**Data segment**
· · ·
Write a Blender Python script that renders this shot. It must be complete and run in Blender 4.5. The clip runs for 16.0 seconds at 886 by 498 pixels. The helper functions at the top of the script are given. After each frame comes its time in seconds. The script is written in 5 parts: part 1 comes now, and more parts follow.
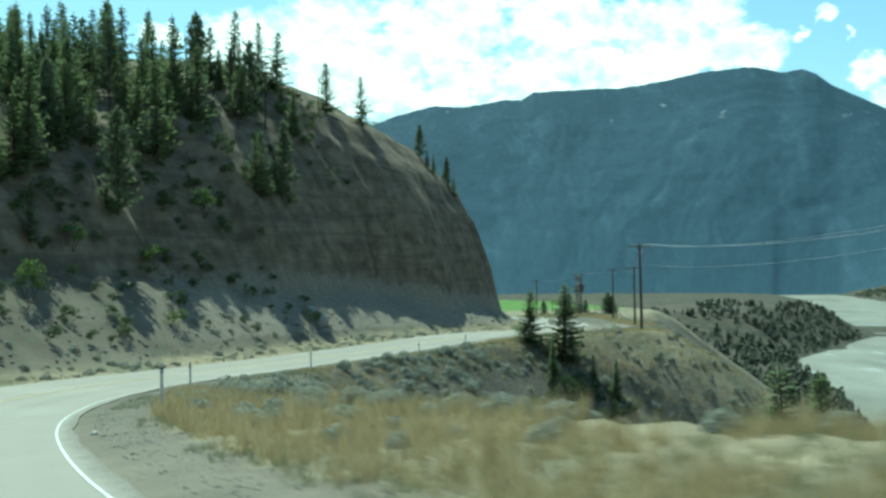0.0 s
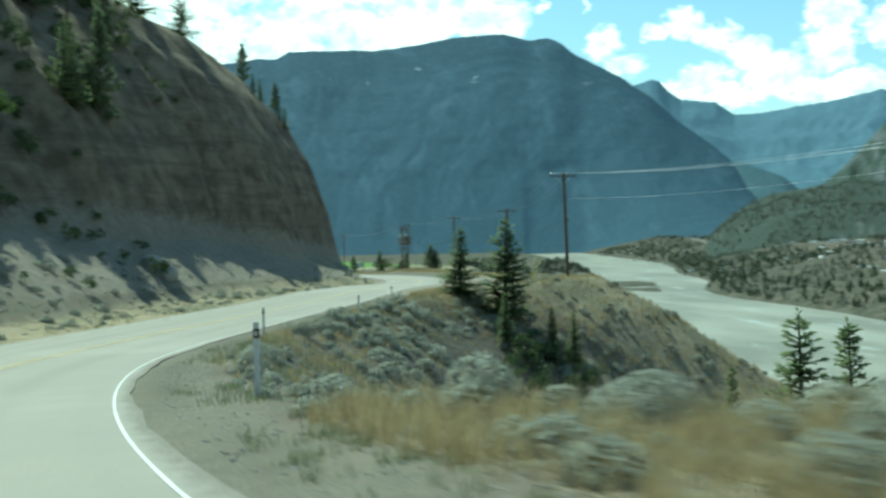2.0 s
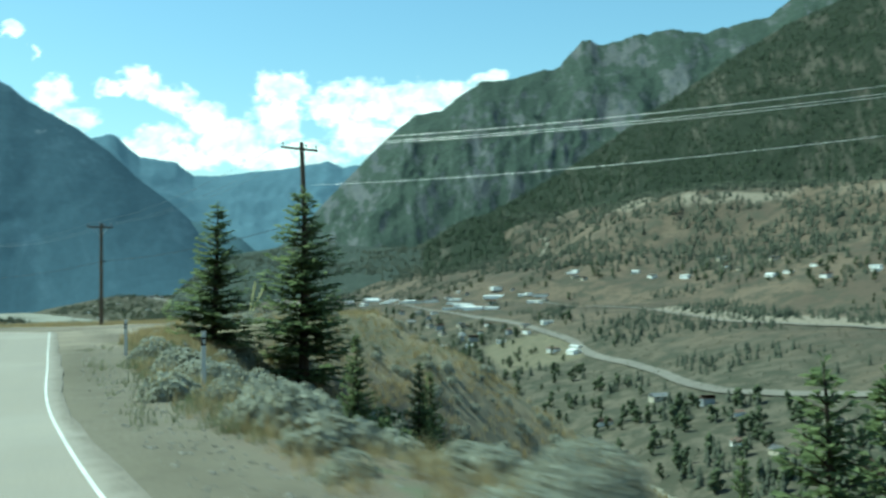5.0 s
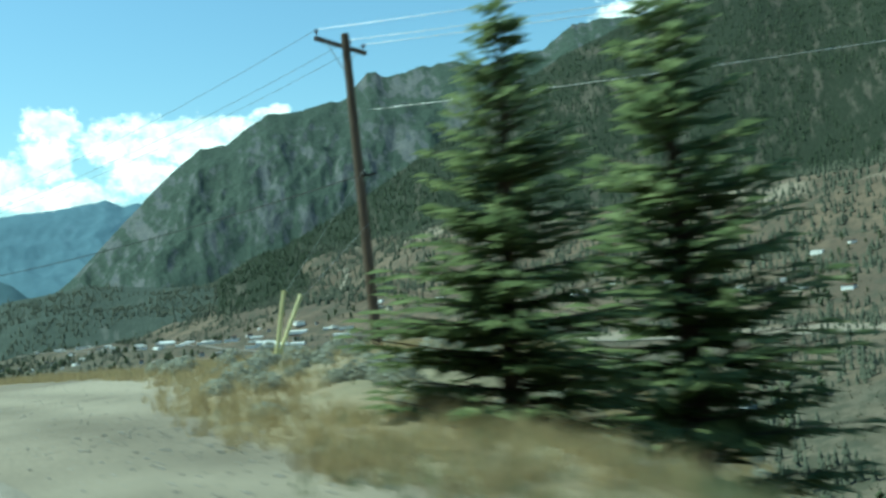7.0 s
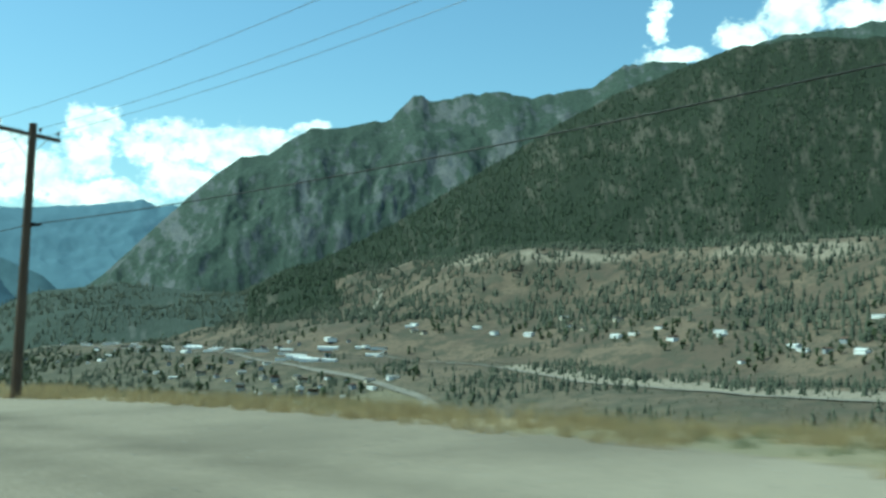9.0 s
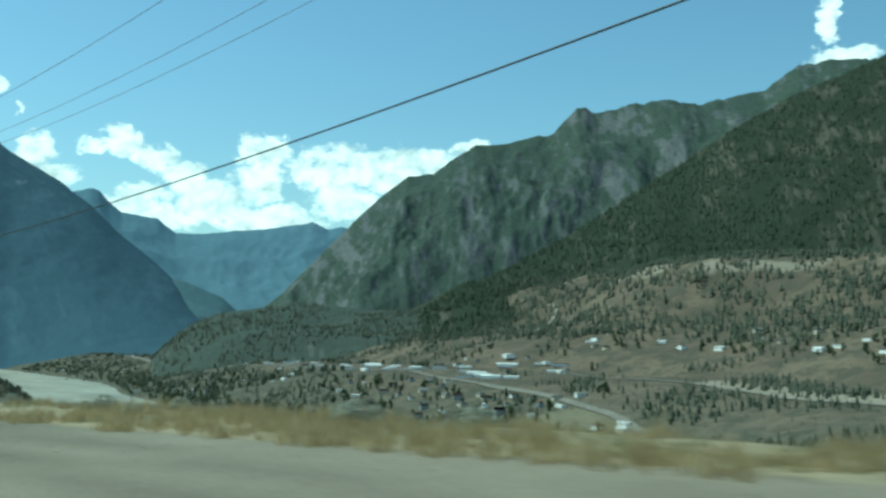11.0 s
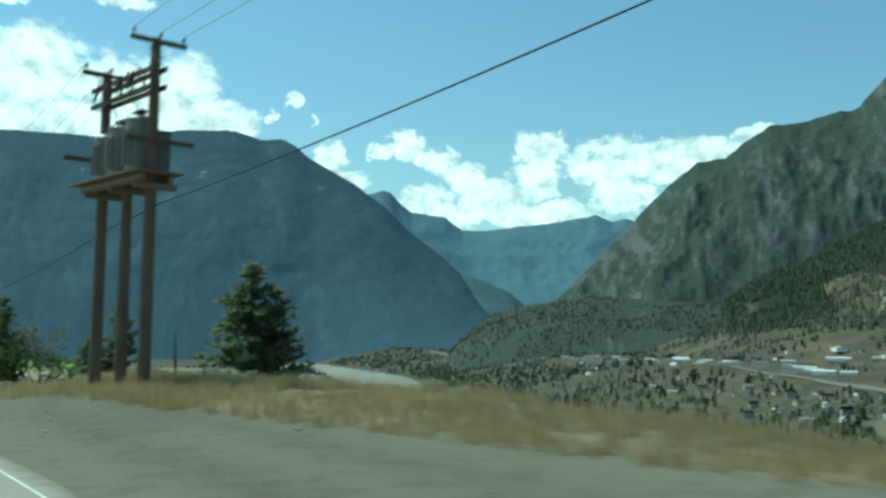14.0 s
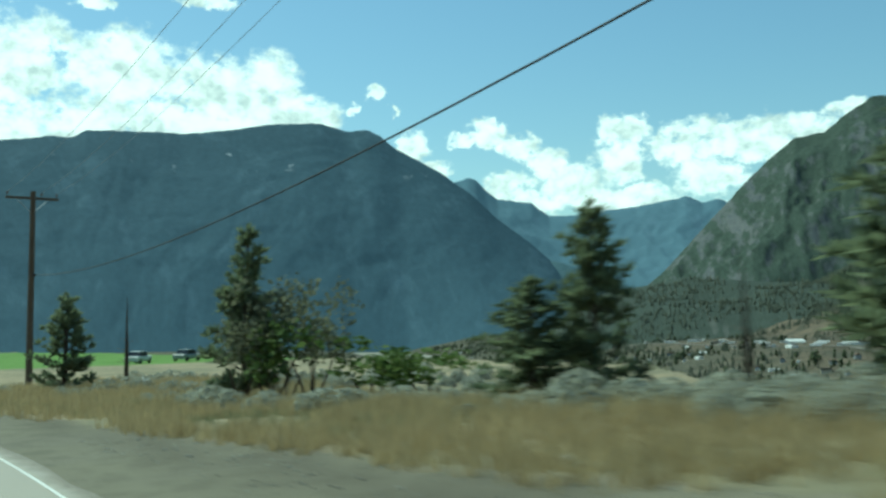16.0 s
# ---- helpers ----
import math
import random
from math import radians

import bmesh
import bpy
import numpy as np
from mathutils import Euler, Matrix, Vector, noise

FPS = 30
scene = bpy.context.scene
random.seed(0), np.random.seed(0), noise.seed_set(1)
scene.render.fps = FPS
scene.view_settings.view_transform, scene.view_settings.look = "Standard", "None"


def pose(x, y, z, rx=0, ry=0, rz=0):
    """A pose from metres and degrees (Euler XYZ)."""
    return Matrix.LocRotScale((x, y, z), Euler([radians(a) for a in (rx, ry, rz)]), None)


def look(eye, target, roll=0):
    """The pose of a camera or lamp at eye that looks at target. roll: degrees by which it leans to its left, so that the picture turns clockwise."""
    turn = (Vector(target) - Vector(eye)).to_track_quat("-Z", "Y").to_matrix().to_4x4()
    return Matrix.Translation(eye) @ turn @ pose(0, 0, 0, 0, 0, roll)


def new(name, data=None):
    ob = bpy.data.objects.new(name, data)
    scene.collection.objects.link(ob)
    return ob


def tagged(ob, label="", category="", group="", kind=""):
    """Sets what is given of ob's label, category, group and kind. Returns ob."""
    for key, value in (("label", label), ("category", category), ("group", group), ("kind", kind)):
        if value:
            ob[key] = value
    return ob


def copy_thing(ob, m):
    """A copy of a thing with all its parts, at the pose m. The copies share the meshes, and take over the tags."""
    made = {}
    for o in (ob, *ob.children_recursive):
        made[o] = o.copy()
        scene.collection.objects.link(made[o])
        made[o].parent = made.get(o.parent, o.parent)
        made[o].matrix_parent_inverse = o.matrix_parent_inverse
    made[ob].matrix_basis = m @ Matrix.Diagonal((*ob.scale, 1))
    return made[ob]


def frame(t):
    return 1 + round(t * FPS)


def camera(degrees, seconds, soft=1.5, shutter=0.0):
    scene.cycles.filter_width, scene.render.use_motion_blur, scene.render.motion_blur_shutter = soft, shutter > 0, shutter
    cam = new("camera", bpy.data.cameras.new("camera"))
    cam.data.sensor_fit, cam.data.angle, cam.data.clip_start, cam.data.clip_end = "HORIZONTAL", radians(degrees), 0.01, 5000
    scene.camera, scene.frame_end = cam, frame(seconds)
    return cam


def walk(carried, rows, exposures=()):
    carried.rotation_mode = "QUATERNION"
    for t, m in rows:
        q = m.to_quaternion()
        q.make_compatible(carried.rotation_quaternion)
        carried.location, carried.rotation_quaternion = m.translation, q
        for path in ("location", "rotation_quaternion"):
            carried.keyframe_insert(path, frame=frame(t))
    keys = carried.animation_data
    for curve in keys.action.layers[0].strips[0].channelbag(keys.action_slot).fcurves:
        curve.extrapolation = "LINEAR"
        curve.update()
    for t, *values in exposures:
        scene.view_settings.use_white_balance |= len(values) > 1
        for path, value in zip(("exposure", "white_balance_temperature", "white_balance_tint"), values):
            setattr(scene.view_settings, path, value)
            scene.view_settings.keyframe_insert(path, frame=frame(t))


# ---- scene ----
· · ·
**What the task requires**
Retype the whole listing exactly and leave the pictures out.

**Answer below**
Write a Blender Python script that renders this shot. It must be complete and run in Blender 4.5. The clip runs for 16.0 seconds at 886 by 498 pixels. The helper functions at the top of the script are given. After each frame comes its time in seconds. The script is written in 5 parts: part 1 comes now, and more parts follow.
0.0 s
2.0 s
5.0 s
7.0 s
9.0 s
11.0 s
14.0 s
16.0 s
# ---- helpers ----
import math
import random
from math import radians

import bmesh
import bpy
import numpy as np
from mathutils import Euler, Matrix, Vector, noise

FPS = 30
scene = bpy.context.scene
random.seed(0), np.random.seed(0), noise.seed_set(1)
scene.render.fps = FPS
scene.view_settings.view_transform, scene.view_settings.look = "Standard", "None"


def pose(x, y, z, rx=0, ry=0, rz=0):
    """A pose from metres and degrees (Euler XYZ)."""
    return Matrix.LocRotScale((x, y, z), Euler([radians(a) for a in (rx, ry, rz)]), None)


def look(eye, target, roll=0):
    """The pose of a camera or lamp at eye that looks at target. roll: degrees by which it leans to its left, so that the picture turns clockwise."""
    turn = (Vector(target) - Vector(eye)).to_track_quat("-Z", "Y").to_matrix().to_4x4()
    return Matrix.Translation(eye) @ turn @ pose(0, 0, 0, 0, 0, roll)


def new(name, data=None):
    ob = bpy.data.objects.new(name, data)
    scene.collection.objects.link(ob)
    return ob


def tagged(ob, label="", category="", group="", kind=""):
    """Sets what is given of ob's label, category, group and kind. Returns ob."""
    for key, value in (("label", label), ("category", category), ("group", group), ("kind", kind)):
        if value:
            ob[key] = value
    return ob


def copy_thing(ob, m):
    """A copy of a thing with all its parts, at the pose m. The copies share the meshes, and take over the tags."""
    made = {}
    for o in (ob, *ob.children_recursive):
        made[o] = o.copy()
        scene.collection.objects.link(made[o])
        made[o].parent = made.get(o.parent, o.parent)
        made[o].matrix_parent_inverse = o.matrix_parent_inverse
    made[ob].matrix_basis = m @ Matrix.Diagonal((*ob.scale, 1))
    return made[ob]


def frame(t):
    return 1 + round(t * FPS)


def camera(degrees, seconds, soft=1.5, shutter=0.0):
    scene.cycles.filter_width, scene.render.use_motion_blur, scene.render.motion_blur_shutter = soft, shutter > 0, shutter
    cam = new("camera", bpy.data.cameras.new("camera"))
    cam.data.sensor_fit, cam.data.angle, cam.data.clip_start, cam.data.clip_end = "HORIZONTAL", radians(degrees), 0.01, 5000
    scene.camera, scene.frame_end = cam, frame(seconds)
    return cam


def walk(carried, rows, exposures=()):
    carried.rotation_mode = "QUATERNION"
    for t, m in rows:
        q = m.to_quaternion()
        q.make_compatible(carried.rotation_quaternion)
        carried.location, carried.rotation_quaternion = m.translation, q
        for path in ("location", "rotation_quaternion"):
            carried.keyframe_insert(path, frame=frame(t))
    keys = carried.animation_data
    for curve in keys.action.layers[0].strips[0].channelbag(keys.action_slot).fcurves:
        curve.extrapolation = "LINEAR"
        curve.update()
    for t, *values in exposures:
        scene.view_settings.use_white_balance |= len(values) > 1
        for path, value in zip(("exposure", "white_balance_temperature", "white_balance_tint"), values):
            setattr(scene.view_settings, path, value)
            scene.view_settings.keyframe_insert(path, frame=frame(t))


# ---- scene ----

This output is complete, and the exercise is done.